La democrazia e la speranza hanno battuto la paura!


Qui il nostro governo favorisce i molti invece dei pochi: e per questo viene chiamato democrazia. Qui ad Atene noi facciamo così. (Pericle – Discorso agli Ateniesi, 461 a.C. )

L’Europa della Troika e delle grandi oligarchie che pretendevano di aver marginalizzato se non espulso la politica intesa come autonoma capacità di scelta si ritrova a fare i conti con un governo che rispetta il mandato ricevuto dai propri elettori. Una lezione per chi da tempo ritiene secondari se non irrilevanti i principi della democrazia rapprentativa e sanciti dalle varie Costituzioni, subordinati alle politiche e alle scelte predeterminate dal sistema economico.

E’ stato possibile in un paese, la Grecia, dove l’attuale governo si fonda su un’esperienza politica straordinaria, per certi versi unica, sia per le capacità e le qualità di un leader come Tsipras che per i programmi e per le esperienze concrete messe in campo da Syriza prima del successo elettorale.

La questione greca non riguarda solo la Grecia: è piuttosto l’epicentro di un conflitto fra due strategie diametralmente opposte riguardanti il futuro dell’unificazione europea e il modello stesso d’ Europa. La prima strategia, quella impersonificata da Tsipras, si propone di approfondire l’unificazione europea nel contesto di uguaglianza e solidarietà fra i popoli e cittadini.

La seconda strategia, quella portata avanti dalla Troika, si propone la spaccatura e la divisione della zona euro, e quindi dell’Unione Europea. Il primo passo per questo obiettivo consiste nel creare una zona euro a due velocità, senza curare il deficit di democrazia e di legittimità col quale convive da tempo.

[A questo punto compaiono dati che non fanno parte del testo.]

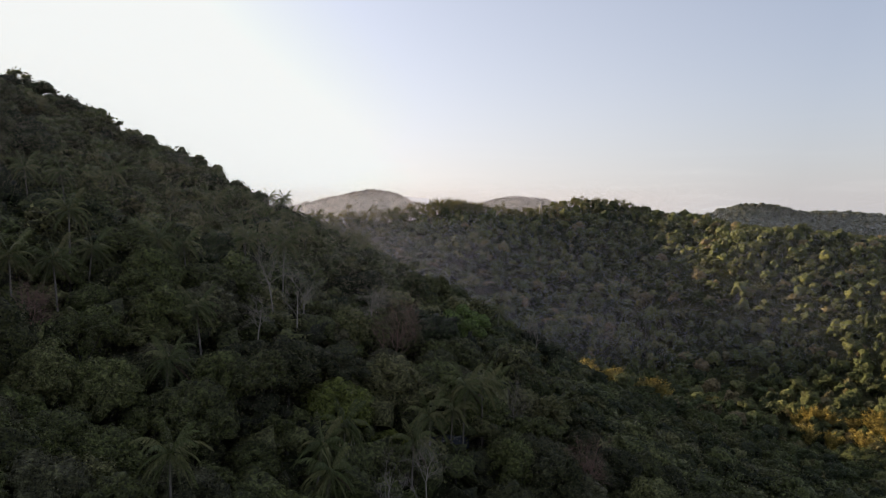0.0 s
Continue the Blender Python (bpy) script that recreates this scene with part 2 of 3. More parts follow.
# far hills: x, y, half width along x and y, height above the plain
FAR_HILLS = [(-48, 1420, 183, 150, 90), (-199, 1420, 145, 150, 49), (-447, 1500, 251, 160, 79), (234, 1760, 122, 150, 114), (27, 1800, 132, 150, 98), (627, 1480, 138, 95, 54), (837, 1540, 312, 130, 57), (1084, 1700, 502, 250, 34)]


def height(x, y):
    """Ground height in metres, for arrays."""
    x, y = np.asarray(x, float), np.asarray(y, float)
    shape, x, y = x.shape, x.ravel(), y.ravel()
    out = np.empty(len(x))
    for i in range(0, len(x), 20000):
        q = np.c_[x[i:i + 20000], y[i:i + 20000]] / 100
        k = bend(((q[:, None] - PLATE_AT[None]) ** 2).sum(2))
        out[i:i + 20000] = k @ PLATE[:-3] + PLATE[-3] + q @ PLATE[-2:]
    out += 1.5 * np.sin(x / 17 + 1.3 * np.sin(y / 23)) + 1.2 * np.sin(y / 13 + np.sin(x / 19))
    far = np.clip((np.hypot((x - 30) / 1.1, y - 330) - 420) / 330, 0, 1)
    far = far * far * (3 - 2 * far)
    plain = 22 + 12 * np.sin(x / 210 + 0.4) * np.sin(y / 260) + 4 * np.sin(x / 60) * np.sin(y / 75)
    plain *= np.clip((5200 - np.hypot(x, y)) / 3000, 0, 1)
    for hx, hy, wx, wy, up in FAR_HILLS:
        d = ((x - hx) / wx) ** 2 + ((y - hy) / wy) ** 2
        plain = plain + up * np.exp(-d ** 1.5)
    behind = 205 * np.exp(-(((x + 550) / 62) ** 2 + ((y - 775) / 72) ** 2) ** 1.5)          # an added, unseen knoll that keeps the sun off the facing hill
    return (out * (1 - far) + plain * far + behind).reshape(shape)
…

La vittoria del No al referendum è solo un possibile argine. Ma dopo la vittoria di Syriza e di Tsipras a gennaio alle elezioni adesso dal paese ellenico arriva una nuova speranza e un monito per tutti gli altri paesi europei e per tutti i governanti e potenti, sempre più distanti e non rappresentativi dei popoli. Il referendum ci ha ricordato a chi appartiene la sovranità popolare e i vincoli di ogni governante: il ricorso alla volontà popolare dovrebbe essere uno dei fondamenti delle tradizioni europee.

Perchè il risultato è chiaro: la vittoria del NO non significa rottura con l’Europa, ma un ritorno all’Europa dei valori. E’ un NO alle logiche autoritarie, di pochi che disprezzano le regole democratiche e che vogliono un’Europa tenuta insieme dal FMI e basata sulle diseguaglianze. Sono questi che tradiscono quotidianamente il sogno di un’Europa solidale fra Stati con una politica comune che abbia i diritti sociali come fondamenta.

E’ un No a difesa dello Stato Sociale che, nell’attuale contesto di attacco neoliberista, significa portare avanti profonde cesure con il potere dei mercati.

La Grecia può avere un ruolo di apripista: non è l’unico paese che si è radicalizzato per le politiche sbagliate ed inique. La Spagna, con il possibile successo di Podemos alle prossime elezioni politiche e dopo i recenti successi alle amministrative, potrebbe dare maggiore vigore per alimentare un modello per le forze anti-sistema in tutto il continente.

Anche l’Italia potrebbe e dovrebbe essere terreno fertile per una rivoluzione culturale già in atto dove il mercato e gli interessi finanziari-economici inizino a perdere la supremazia e la centralità, a vantaggio della solidarietà e della giustizia sociale per una vera Europa dei Popoli.

Solo così salveremmo anche la democrazia e i suoi principi e potremmo alimentare la necessità e la speranza della riapertura di una fase costituente europea.